Public releases of its imagery—capturing sensitive foreign military assets—reflect a deliberate escalation by Chinese firms like MizarVision, signaling technical parity with the West. Initially civilian-focused (2015–2021) for land surveys, agriculture, and disaster response, the program exploded past 100 satellites by 2022–2024, with “proof-of-concept” demos of motion tracking. From early 2026, releases turned frequent and strategic: evolving from “Look what we built” to “Look what we see.”

Beyond optical sensors, the fleet incorporates hyperspectral (for chemical signatures and vegetation health), infrared (night/thermal imaging), and SAR (cloud-penetrating radar).

The Indian Story

It’s a common misconception that India “did nothing” on space-based surveillance from 2015 onward. In reality, India’s strategy shifted fundamentally toward precision over quantity. Why didn’t India launch a “Jilin-1 style” swarm immediately to counter China? The answer lies in divergent paths: China poured funds into Chang Guang Satellite Technology for a commercial-military hybrid, flooding low Earth orbit (LEO) with cheap, disposable satellites to prioritize temporal resolution—frequent revisits at lower quality. India, by contrast, pursued a “Precision Strategy,” favoring spatial resolution (e.g., 25cm clarity on a single high-value target) over a constant low-resolution “video” stream, as preferred by its intelligence and military planners.

The Ministry of Defence then fast-tracked upgrades to slash reliance on foreign commercial data.

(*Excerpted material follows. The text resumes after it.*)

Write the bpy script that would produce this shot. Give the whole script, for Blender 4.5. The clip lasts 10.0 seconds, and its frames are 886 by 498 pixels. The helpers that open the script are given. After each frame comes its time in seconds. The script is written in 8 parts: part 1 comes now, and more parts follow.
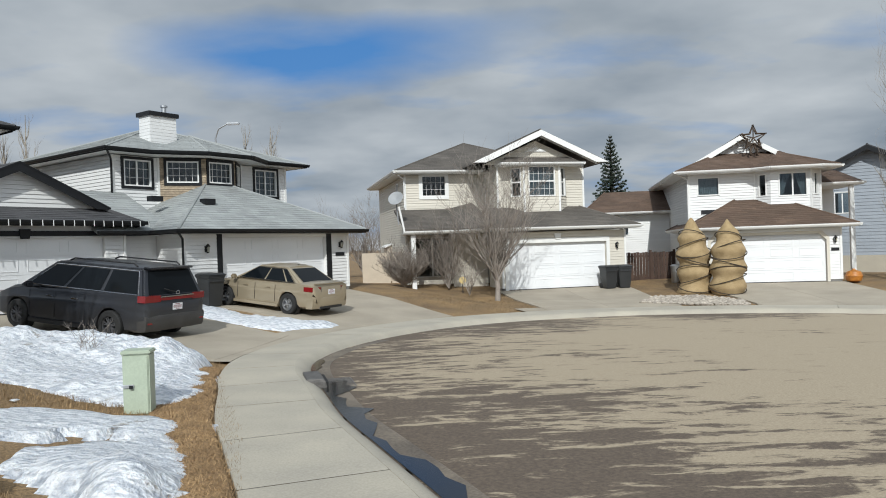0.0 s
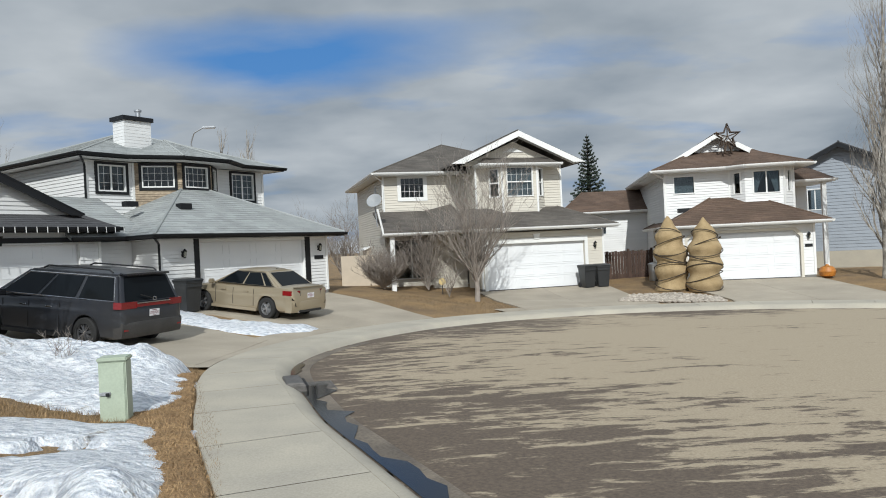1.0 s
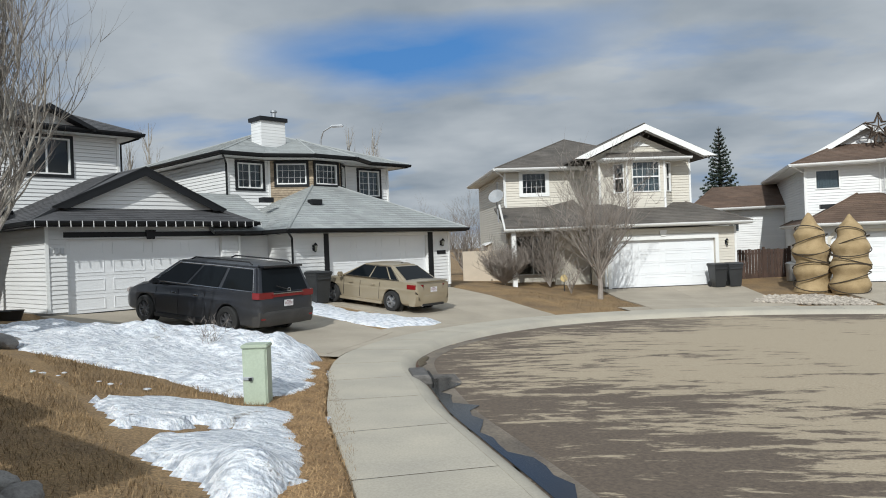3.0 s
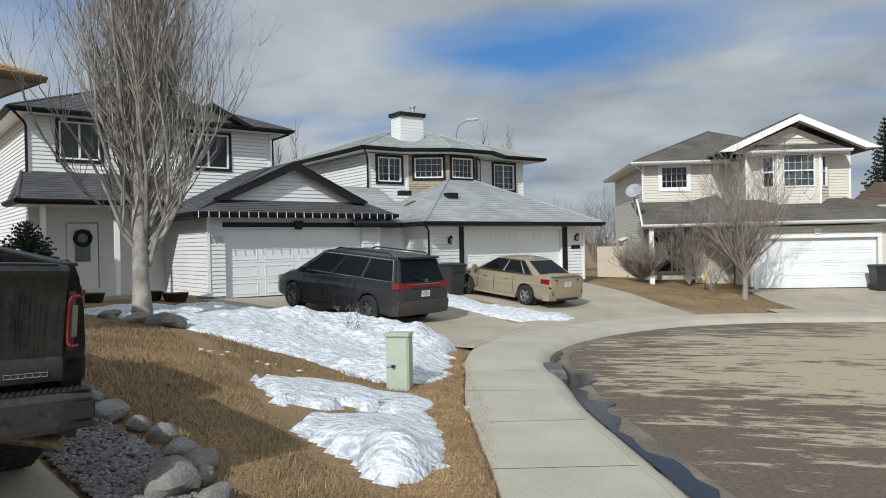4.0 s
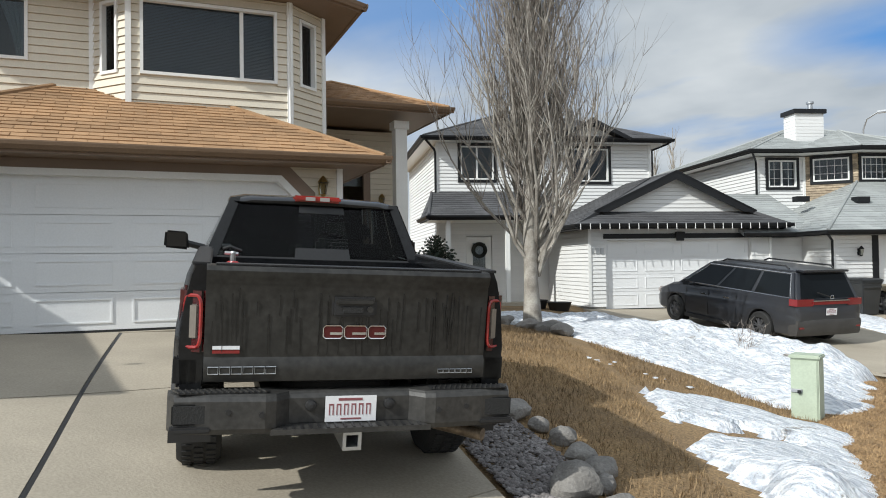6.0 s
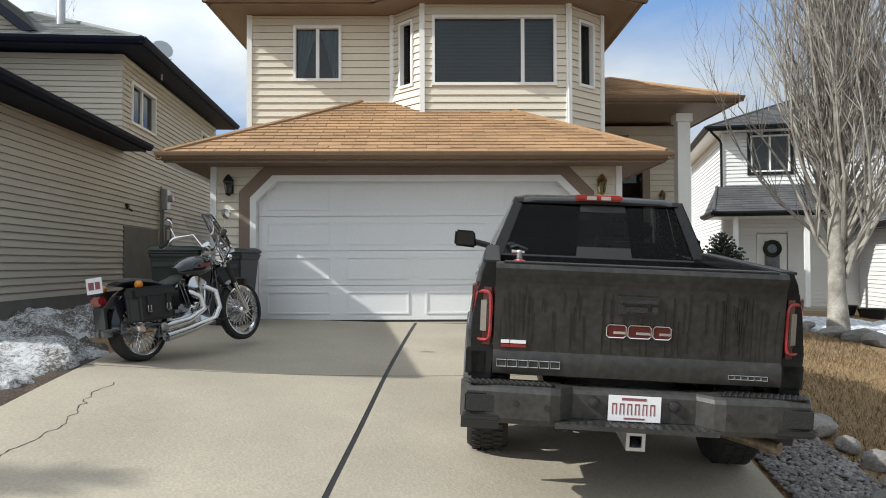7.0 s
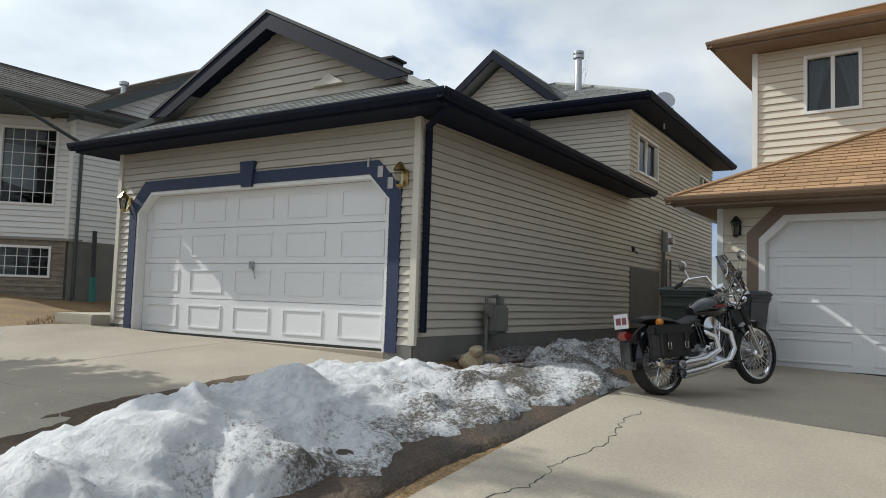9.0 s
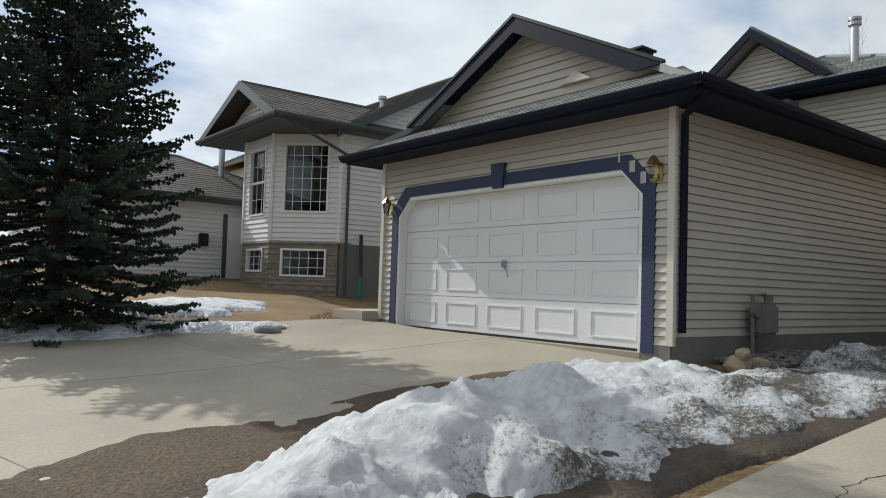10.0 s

Space-Based Surveillance-3 (SBS-3) will deploy 52 dedicated military satellites, evolving from electro-optical to Synthetic Aperture Radar (SAR) for cloud-penetrating, night-capable imaging. This constellation aims to shrink surveillance gaps from days to just hours, delivering near-persistent coverage of border hotspots—though not China’s every-15-minute rate from its 115+ swarm. For India, 52 satellites target critical blind spots exposed in the 2025 border conflict, enabling a massive OODA loop leap: from days-long delays in Observe-Orient-Decide-Act to real-time tactical responses.

A military commander knows this matters: adversaries currently exploit satellite-pass gaps to reposition, camouflage, and hide. Hours-long intervals compress that window dramatically. India’s hybrid LEO-GEO setup blends high-resolution tactical snaps with GEO’s wide-area “staring” over strategic sectors.

India rejects China’s quantity-first gamble for sound reasons. Scaling from 24-hour to 2-hour revisits yields huge gains; pushing to 15 minutes demands exponentially more satellites (100–150+), cost, and complexity for marginal intel value. Instead, India embeds onboard AI for in-orbit change detection—flagging new vehicle tracks or ship maneuvers to cue follow-ups. The design also stresses resilient interconnectivity and hardening, yielding high-integrity data under attack, where China’s swarm risks “swarming” countermeasures.

Enter Indian Navy

India bridges the “revisit gap” in Indian Ocean surveillance by integrating satellites with P-8I Poseidon aircraft through a “Trigger-Cue-Action” workflow. This approach multiplies the strengths of both assets, as satellites can’t continuously monitor every ocean square inch every 15 minutes.

Satellites like GSAT-7/Rukmini—and upcoming dedicated surveillance platforms—scan vast areas using radar or AIS ship-tracking. When they detect anomalies, such as “dark vessels” with transponders off or suspicious formations in chokepoints, they trigger automated alerts to the Maritime Operations Centre (MOC).

The MOC fuses this data with other intelligence, then cues the nearest P-8I from bases like INS Rajali or INS Baaz. On arrival, the P-8I’s APY-10 radar, high-resolution EO/IR cameras, and sonobuoys enable low-altitude vessel ID, submarine detection, and a high-fidelity tactical picture—capabilities satellites lack. This feeds back via secure satellite links to the Navy Enterprise Wide Network (NEWN), creating a shared digital map visible to ships, aircraft, and commanders in real time.

Acting as a “mobile sensor hub,” the P-8I delivers 8–10 hours of persistent, human-in-the-loop surveillance over localized threats, overcoming satellite limitations like clouds or orbit gaps. Its active radar and acoustics ensure coverage regardless of conditions.

Under Stage-3 of the Strategic Battlefield Surveillance (SBS-3), integration advances with direct-to-cockpit data feeds and “AI on the edge” processing aboard satellites. This bypasses ground controllers, alerting P-8Is to anomalies in seconds for near-instant threat interception.

In The End

India didn’t “fail” to act—it prioritized different strategic needs, positioning itself advantageously for the future. By launching its “52-satellite armada” now, India skips the experimental phase China endured with Jilin-1’s basic optical cameras. From day one, this constellation integrates cutting-edge AI-on-board processing, quantum-secure communications, and hybrid SAR-optical sensors. Leveraging private firms like Pixxel accelerates deployment far beyond what ISRO alone could achieve. Ultimately, success hinges on sustained funding and agile course corrections as technology evolves faster than we can fully grasp.